Problem to work on:
What is wanted is an exact restatement of the lines from the one with "return Matrix.Translation(eye) @" through the one with "keys = carried.animation_data", both included, and of no other lines.

Material provided:
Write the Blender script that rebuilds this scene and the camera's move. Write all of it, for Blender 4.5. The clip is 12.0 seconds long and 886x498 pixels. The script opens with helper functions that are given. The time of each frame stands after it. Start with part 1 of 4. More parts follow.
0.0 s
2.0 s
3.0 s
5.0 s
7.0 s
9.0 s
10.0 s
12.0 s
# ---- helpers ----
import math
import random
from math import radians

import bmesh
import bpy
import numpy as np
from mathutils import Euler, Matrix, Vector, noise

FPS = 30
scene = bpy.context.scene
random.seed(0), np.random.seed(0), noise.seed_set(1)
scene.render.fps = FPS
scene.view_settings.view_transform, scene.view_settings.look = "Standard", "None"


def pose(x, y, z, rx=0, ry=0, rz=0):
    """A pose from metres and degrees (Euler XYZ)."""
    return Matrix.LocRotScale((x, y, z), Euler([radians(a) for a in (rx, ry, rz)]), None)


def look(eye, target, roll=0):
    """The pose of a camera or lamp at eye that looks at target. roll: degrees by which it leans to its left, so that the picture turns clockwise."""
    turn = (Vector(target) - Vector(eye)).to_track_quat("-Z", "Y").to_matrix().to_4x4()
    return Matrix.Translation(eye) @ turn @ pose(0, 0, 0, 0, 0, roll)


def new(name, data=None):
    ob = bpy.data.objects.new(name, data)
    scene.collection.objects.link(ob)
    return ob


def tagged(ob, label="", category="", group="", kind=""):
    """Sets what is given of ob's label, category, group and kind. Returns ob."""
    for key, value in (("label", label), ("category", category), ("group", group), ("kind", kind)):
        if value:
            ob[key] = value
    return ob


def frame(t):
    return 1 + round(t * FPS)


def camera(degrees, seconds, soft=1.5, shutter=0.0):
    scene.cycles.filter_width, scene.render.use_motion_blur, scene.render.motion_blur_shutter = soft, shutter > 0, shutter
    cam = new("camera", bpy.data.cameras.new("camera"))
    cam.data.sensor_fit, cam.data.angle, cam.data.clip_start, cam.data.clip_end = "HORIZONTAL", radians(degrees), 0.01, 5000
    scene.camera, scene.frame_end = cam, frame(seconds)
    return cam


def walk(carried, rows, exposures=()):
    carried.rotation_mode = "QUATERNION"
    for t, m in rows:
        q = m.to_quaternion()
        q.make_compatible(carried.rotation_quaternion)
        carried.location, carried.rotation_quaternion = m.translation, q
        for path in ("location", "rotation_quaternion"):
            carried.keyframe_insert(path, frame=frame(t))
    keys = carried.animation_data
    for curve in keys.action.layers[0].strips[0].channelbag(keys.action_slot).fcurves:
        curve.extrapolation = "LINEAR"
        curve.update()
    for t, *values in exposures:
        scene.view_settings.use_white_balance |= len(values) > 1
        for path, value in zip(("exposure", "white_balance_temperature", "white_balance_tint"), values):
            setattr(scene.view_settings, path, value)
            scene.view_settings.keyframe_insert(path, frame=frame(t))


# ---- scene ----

Expected answer:
    return Matrix.Translation(eye) @ turn @ pose(0, 0, 0, 0, 0, roll)


def new(name, data=None):
    ob = bpy.data.objects.new(name, data)
    scene.collection.objects.link(ob)
    return ob


def tagged(ob, label="", category="", group="", kind=""):
    """Sets what is given of ob's label, category, group and kind. Returns ob."""
    for key, value in (("label", label), ("category", category), ("group", group), ("kind", kind)):
        if value:
            ob[key] = value
    return ob


def frame(t):
    return 1 + round(t * FPS)


def camera(degrees, seconds, soft=1.5, shutter=0.0):
    scene.cycles.filter_width, scene.render.use_motion_blur, scene.render.motion_blur_shutter = soft, shutter > 0, shutter
    cam = new("camera", bpy.data.cameras.new("camera"))
    cam.data.sensor_fit, cam.data.angle, cam.data.clip_start, cam.data.clip_end = "HORIZONTAL", radians(degrees), 0.01, 5000
    scene.camera, scene.frame_end = cam, frame(seconds)
    return cam


def walk(carried, rows, exposures=()):
    carried.rotation_mode = "QUATERNION"
    for t, m in rows:
        q = m.to_quaternion()
        q.make_compatible(carried.rotation_quaternion)
        carried.location, carried.rotation_quaternion = m.translation, q
        for path in ("location", "rotation_quaternion"):
            carried.keyframe_insert(path, frame=frame(t))
    keys = carried.animation_data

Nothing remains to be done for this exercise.